▶ **RECORDS TO PROCESS**:

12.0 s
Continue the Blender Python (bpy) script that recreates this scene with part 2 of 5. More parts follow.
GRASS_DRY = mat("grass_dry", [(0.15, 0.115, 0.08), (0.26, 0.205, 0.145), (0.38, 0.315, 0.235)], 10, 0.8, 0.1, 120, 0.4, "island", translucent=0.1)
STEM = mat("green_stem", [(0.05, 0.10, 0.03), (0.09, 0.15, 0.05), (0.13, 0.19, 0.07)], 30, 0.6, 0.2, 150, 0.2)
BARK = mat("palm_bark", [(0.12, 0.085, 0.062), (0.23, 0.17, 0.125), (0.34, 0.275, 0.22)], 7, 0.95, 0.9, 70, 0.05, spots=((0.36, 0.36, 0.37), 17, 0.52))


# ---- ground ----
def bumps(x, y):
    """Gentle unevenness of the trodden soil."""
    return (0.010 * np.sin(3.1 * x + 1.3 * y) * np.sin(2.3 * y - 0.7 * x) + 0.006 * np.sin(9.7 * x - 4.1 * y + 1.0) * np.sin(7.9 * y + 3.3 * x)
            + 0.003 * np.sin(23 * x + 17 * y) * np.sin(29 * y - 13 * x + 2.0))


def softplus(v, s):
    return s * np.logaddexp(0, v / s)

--

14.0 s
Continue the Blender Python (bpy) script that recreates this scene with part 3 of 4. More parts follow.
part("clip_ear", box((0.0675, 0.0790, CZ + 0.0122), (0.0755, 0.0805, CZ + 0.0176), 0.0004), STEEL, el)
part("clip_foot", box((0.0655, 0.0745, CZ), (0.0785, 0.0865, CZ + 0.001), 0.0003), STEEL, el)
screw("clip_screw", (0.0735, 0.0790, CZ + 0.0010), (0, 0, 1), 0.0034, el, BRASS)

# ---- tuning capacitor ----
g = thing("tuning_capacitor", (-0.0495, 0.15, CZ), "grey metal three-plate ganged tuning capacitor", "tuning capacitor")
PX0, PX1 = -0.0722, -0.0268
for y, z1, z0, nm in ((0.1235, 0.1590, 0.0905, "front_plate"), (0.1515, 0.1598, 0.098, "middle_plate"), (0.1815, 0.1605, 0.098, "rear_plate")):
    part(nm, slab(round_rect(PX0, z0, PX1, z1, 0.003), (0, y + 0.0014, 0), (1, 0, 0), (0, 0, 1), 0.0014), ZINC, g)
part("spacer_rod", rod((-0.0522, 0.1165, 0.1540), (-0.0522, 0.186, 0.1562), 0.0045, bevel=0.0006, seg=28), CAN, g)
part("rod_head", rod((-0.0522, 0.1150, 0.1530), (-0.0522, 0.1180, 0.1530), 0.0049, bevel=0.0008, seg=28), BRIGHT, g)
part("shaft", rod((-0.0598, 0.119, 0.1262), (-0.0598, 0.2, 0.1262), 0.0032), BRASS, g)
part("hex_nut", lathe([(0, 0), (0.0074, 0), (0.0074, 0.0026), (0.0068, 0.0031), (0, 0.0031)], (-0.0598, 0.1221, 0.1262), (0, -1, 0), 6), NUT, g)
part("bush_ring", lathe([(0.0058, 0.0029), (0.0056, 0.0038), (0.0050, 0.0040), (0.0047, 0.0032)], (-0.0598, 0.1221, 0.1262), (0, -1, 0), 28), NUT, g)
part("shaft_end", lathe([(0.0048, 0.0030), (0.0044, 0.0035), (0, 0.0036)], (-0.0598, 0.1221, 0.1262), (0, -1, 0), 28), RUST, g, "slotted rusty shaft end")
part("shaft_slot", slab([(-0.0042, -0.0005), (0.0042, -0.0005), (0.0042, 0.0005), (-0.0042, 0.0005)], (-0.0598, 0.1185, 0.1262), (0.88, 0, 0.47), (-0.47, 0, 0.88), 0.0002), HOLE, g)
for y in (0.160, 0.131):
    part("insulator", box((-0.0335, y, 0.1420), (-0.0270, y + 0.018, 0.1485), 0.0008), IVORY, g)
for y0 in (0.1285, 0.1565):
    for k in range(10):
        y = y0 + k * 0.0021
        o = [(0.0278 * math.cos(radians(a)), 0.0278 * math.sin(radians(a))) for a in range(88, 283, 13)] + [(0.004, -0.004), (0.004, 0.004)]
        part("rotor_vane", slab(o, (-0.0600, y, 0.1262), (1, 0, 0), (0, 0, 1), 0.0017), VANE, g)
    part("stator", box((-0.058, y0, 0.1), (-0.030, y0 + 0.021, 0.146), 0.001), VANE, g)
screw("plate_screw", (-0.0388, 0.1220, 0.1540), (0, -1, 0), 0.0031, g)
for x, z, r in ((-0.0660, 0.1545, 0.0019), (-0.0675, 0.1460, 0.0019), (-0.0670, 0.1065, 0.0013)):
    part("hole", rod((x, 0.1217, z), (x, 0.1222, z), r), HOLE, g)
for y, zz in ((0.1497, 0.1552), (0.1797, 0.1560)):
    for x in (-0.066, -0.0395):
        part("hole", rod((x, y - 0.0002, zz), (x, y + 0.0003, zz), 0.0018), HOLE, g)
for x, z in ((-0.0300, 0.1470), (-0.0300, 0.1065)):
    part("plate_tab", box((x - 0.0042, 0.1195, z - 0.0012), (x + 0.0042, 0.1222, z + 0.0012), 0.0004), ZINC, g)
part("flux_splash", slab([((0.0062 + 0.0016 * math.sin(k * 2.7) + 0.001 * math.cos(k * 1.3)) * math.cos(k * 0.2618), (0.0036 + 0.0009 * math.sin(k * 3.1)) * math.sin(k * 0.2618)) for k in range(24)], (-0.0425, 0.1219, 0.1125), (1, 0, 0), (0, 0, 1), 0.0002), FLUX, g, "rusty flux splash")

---

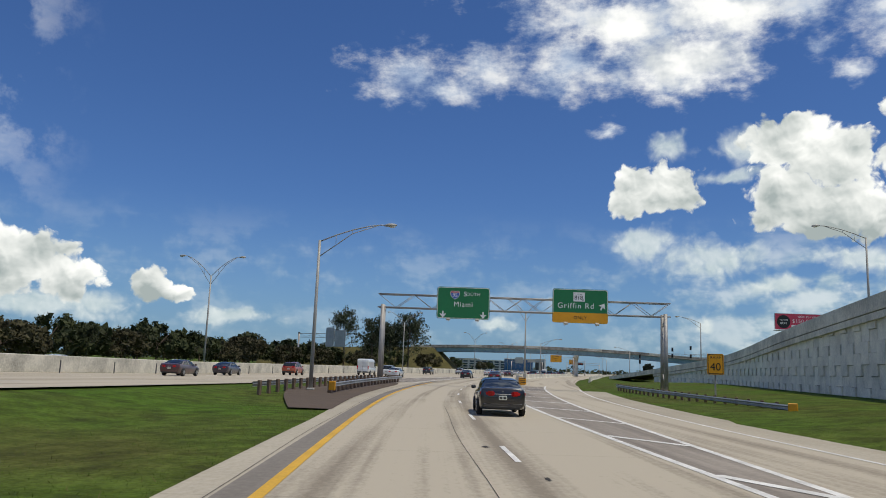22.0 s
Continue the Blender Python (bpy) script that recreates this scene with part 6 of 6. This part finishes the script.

▶ **TASK OBJECTIVE**: Reproduce each line of the material containing the word "Blender".

▶ **EXERCISE SOLUTION**:
Continue the Blender Python (bpy) script that recreates this scene with part 2 of 5. More parts follow.
Continue the Blender Python (bpy) script that recreates this scene with part 3 of 4. More parts follow.
Continue the Blender Python (bpy) script that recreates this scene with part 6 of 6. This part finishes the script.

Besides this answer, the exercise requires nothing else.